Choléra à Mayotte, l'ARS fait le point

A l'occasion d'une conférence de presse, mardi 21 mai, l'ARS de Mayotte a fait le point sur les cas de choléra qui sévissent sur l'île. Si les discours se veulent rassurants, les chiffres et la situation sanitaire et sociale sur place ne vont pas forcément dans le même sens.

Par Sophie HOGUIN, publié le 23 mai 2024

Choléra à Mayotte, l’ARS fait le point

C’est sur le salon SantExpo qu’Olivier Brahic, directeur général de l’ARS de Mayotte, a fait le point sur les cas de choléra à Mayotte. Qualifiant l’épidémie de “contenue”, dans la même veine que le ministre délégué à la Santé, Frédéric Valletoux qui déclarait 10 jours plus tôt que la situation était “sous contrôle”.

Croissance exponentielle

Pourtant les chiffres brut des malades font état au 21 mais de 94 cas dont 7 patients hospitalisés en réanimation et le décès d’une fillette de 3 ans. Depuis le 18 mars, date du premier cas mahorais officiel, le recensement des cas cumulés a une courbe exponentielle

  • 22 avril : premier cas autochtone
  • 26 avril : 14 cas
  • 2 mai 39 cas
  • 8 mai : 59 cas + 4 probables
  • 15 mai : 85 cas
  • 21 mai : 94 cas

Un peu tôt pour dire que la situation est réellement contenue. D’autant que ces chiffres sont ceux des cas recensés et confirmés biologiquement. Mais le choléra est arrivé avec des migrants d’Afrique de l’Est et des Comores – généralement clandestins. Qui donc n’osent pas se présenter dans les centres de soins ou appeler les secours par crainte d’être arrêtés et expulsés. Et les cas surviennent dans les bidonvilles au sein de populations fragilisées. En outre, les soignants sont en sous-effectifs et les malades n’ont pas forcément accès aux tests biologiques.

Un contexte de pénurie d’eau 

Dans ce département, le plus pauvre de France, cela fait des mois qu’il y a une pénurie d’eau. Plus d’un quart des habitants n’a pas accès l’eau courante, le système d’assainissement est déficient (voire absent). L’insalubrité et la pauvreté de ces quartiers est propice au développement de l’épidémie.

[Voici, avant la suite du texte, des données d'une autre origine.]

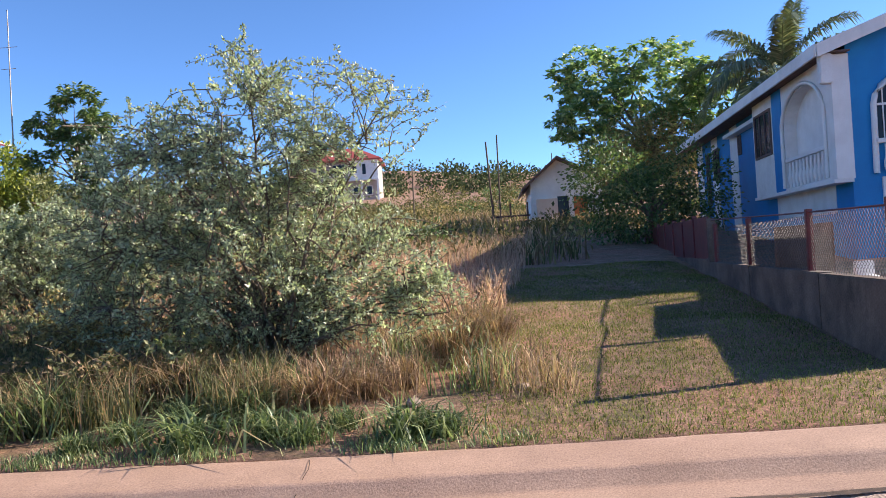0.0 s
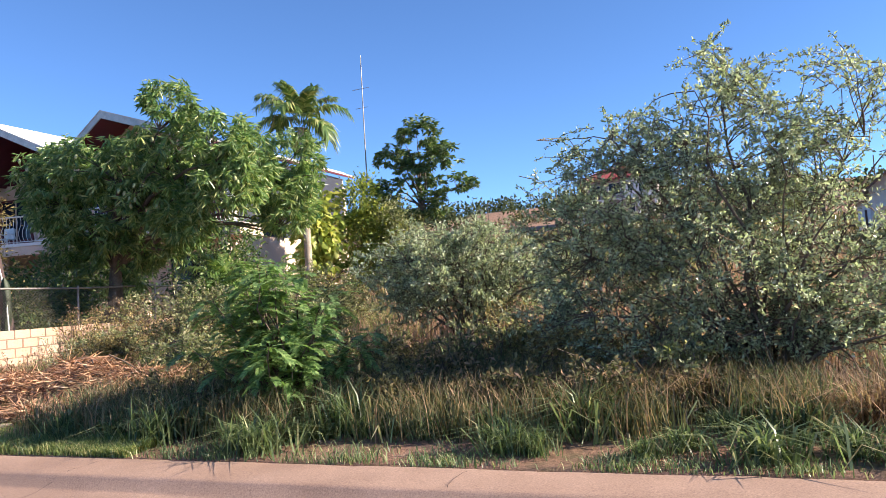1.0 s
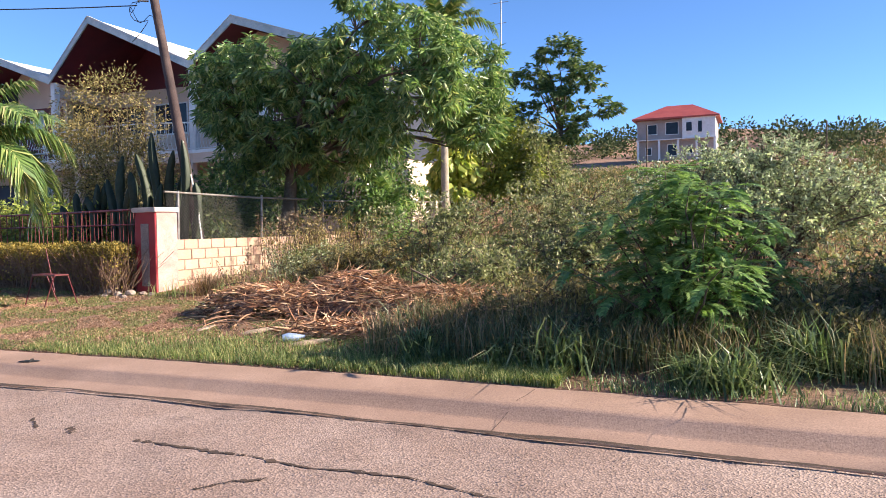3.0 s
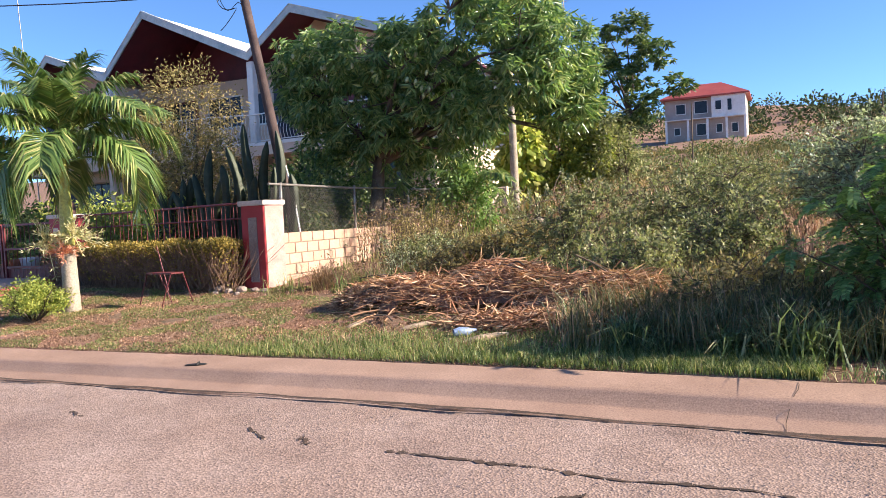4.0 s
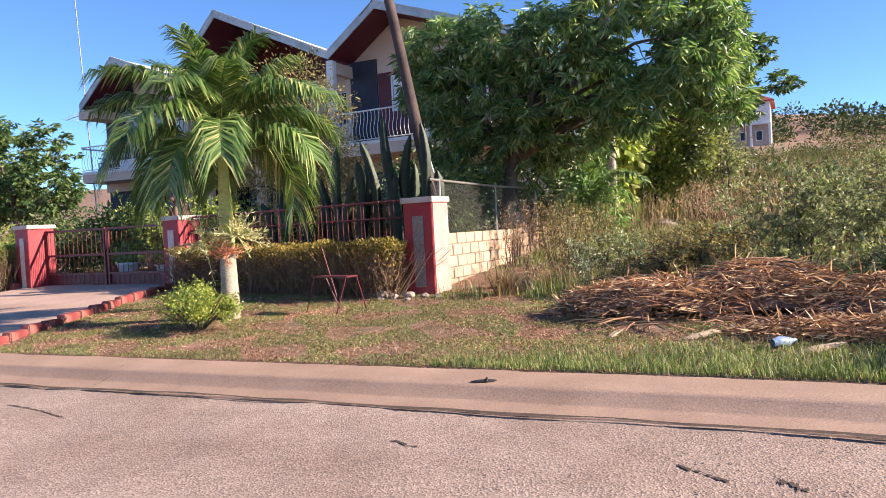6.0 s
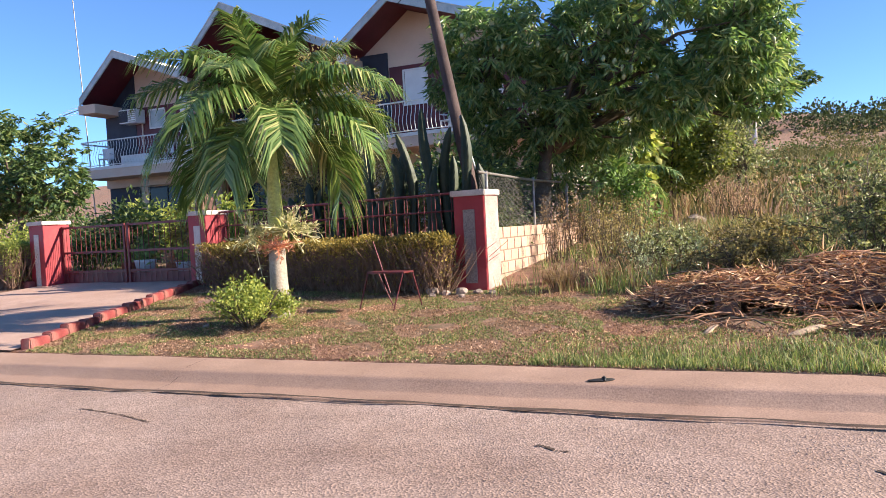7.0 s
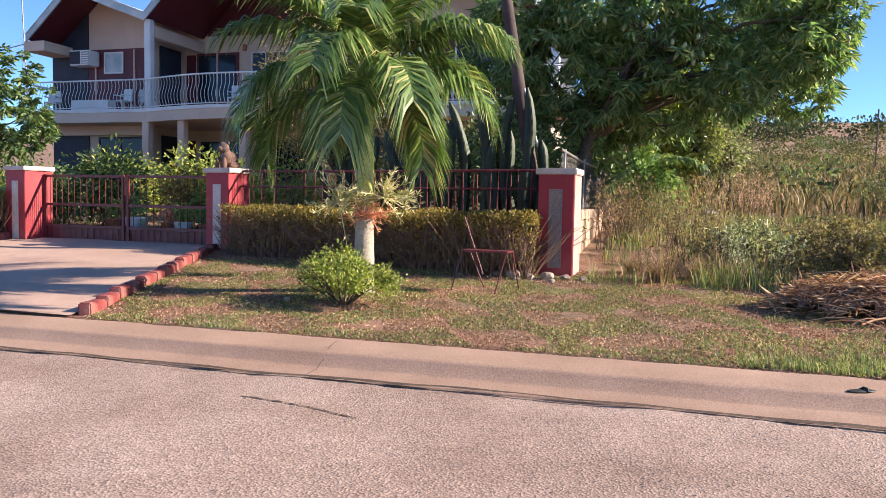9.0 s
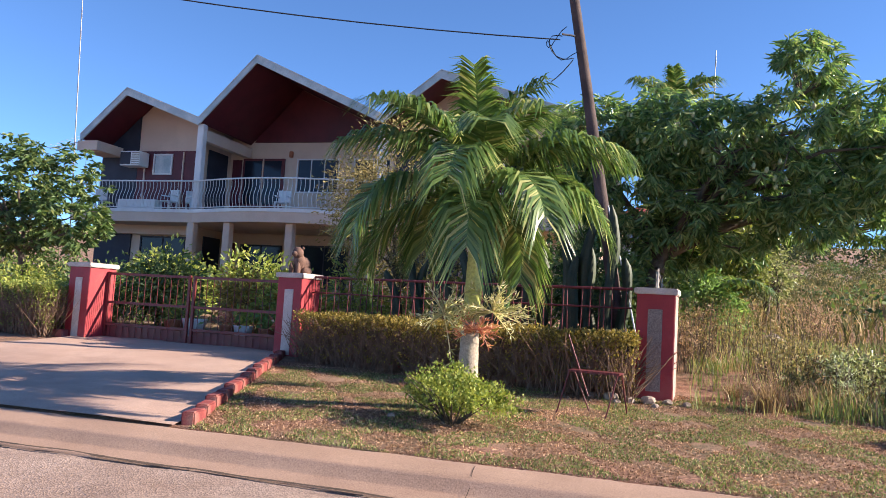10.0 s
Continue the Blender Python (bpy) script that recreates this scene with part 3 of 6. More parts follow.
def bar_mesh():
    """A wrought bar that bellies outwards near its foot."""
    t = np.linspace(0, 1, 9)
    bow = 0.10 * np.sin(np.pi * np.clip(t / 0.62, 0, 1)) - 0.035 * np.sin(np.pi * np.clip((t - 0.62) / 0.38, 0, 1))
    return tubes("baluster", [np.stack([t * 0, -bow, 0.06 + t * 0.98, t * 0 + 0.013], 1)], WHITE, 4)


def balcony_front(x):
    """The deck's front edge: straight, then bowed outwards before the open bays."""
    return 22.95 - 0.75 * max(0.0, math.sin(math.pi * min(max((x + 33.6) / 7.3, 0), 1))) - 0.35 * max(0.0, math.sin(math.pi * min(max((x + 26.3) / 8.0, 0), 1)))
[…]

L’appel à la réserve sanitaire

Déjà en temps “normal”, le centre hospitalier de Mayotte (unique hôpital pour 310 000 habitants) fonctionne en sous-effectif. Santé Publique France envoie régulièrement des volontaires de la Réserve sanitaire pour faire face aux pénuries des effectifs des soignants. Actuellement 85 personnes de la Réserve sanitaire sont sur place dont 54 spécifiquement allouées au choléra. SpF appelle d’ailleurs à mobiliser toujours plus de volontaires. Sur place, un protocole de prise en charge a été mis en place. Dès qu’un cas suspect est localisé, une équipe est dépêchée sur place pour réaliser un TROD. Si le test est positif, le foyer est désinfecté, les cas contacts sont vaccinés et font l’objet d’une antibiothérapie prophylaxique. Au 21 mai, 4978 personnes avaient pu bénéficier d’un vaccin, dont les intervenants de première ligne (comme prévu par le palier 2 du protocole de gestion édicté par le HCSP). Pour le moment, les autorités n’envisagent pas de vaccination de masse. Les vaccins contre le choléra étant en pénurie au niveau mondial et certains d’entre eux, pas adapté à une vaccination massive.

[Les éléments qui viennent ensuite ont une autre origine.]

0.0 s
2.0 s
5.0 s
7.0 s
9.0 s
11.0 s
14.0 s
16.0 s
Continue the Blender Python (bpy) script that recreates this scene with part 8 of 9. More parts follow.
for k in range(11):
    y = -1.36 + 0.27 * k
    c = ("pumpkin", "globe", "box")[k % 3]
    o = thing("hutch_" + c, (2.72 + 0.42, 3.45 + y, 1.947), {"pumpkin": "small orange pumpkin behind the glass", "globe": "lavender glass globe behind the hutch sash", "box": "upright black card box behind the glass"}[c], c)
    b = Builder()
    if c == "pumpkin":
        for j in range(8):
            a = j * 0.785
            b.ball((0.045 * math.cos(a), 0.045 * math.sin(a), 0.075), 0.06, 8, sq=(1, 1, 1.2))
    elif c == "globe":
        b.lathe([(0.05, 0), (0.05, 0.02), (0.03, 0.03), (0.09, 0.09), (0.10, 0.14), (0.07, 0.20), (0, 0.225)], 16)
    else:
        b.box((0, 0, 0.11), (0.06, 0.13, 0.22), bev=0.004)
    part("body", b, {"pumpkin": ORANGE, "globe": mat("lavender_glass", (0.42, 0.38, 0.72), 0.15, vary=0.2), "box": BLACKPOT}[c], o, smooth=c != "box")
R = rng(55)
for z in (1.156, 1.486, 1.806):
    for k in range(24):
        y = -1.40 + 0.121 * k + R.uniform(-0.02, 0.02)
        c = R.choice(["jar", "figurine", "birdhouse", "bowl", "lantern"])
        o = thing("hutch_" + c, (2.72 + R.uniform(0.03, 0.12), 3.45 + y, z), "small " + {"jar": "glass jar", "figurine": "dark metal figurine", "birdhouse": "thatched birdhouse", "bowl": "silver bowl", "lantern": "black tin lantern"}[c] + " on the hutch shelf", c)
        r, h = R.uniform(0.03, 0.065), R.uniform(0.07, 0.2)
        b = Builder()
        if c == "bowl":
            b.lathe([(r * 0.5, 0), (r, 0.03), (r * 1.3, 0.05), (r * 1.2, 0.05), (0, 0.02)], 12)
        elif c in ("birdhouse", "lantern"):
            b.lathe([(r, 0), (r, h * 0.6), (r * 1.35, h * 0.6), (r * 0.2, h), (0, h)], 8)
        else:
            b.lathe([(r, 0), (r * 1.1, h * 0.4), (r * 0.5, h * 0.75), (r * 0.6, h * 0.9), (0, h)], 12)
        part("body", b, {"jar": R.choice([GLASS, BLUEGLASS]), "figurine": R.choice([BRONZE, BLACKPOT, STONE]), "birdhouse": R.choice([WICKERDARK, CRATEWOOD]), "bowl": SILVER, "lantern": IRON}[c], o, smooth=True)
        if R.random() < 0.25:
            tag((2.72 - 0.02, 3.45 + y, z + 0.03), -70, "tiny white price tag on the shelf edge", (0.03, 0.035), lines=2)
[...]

Une vigilance pour plusieurs moisEn tout état de cause, la vigilance de l’ARS va rester à son maximum pendant au moins plusieurs mois. Déjà fin 2023, les pénuries d’eau avaient engendrées une épidémie de gastro-entérites avec de nombreux cas graves. Tant que la situation sociale et sanitaire ne sera pas améliorées pour les populations des bidonvilles, notamment avec un accès à l’eau potable et un système d’assainissement opérationnel, le choléra et de nombreuses autres épidémies seront susceptibles de survenir à Mayotte.<

Des sérotypes classiques

La souche isolée à Mayotte et importée des Comores est une souche de V. cholerae du sérogroupe O1, sérotype Ogawa, appartenant à la lignée 7PET, précise le HCSP. Cette souche est ciblée par les vaccins actuellement homologués.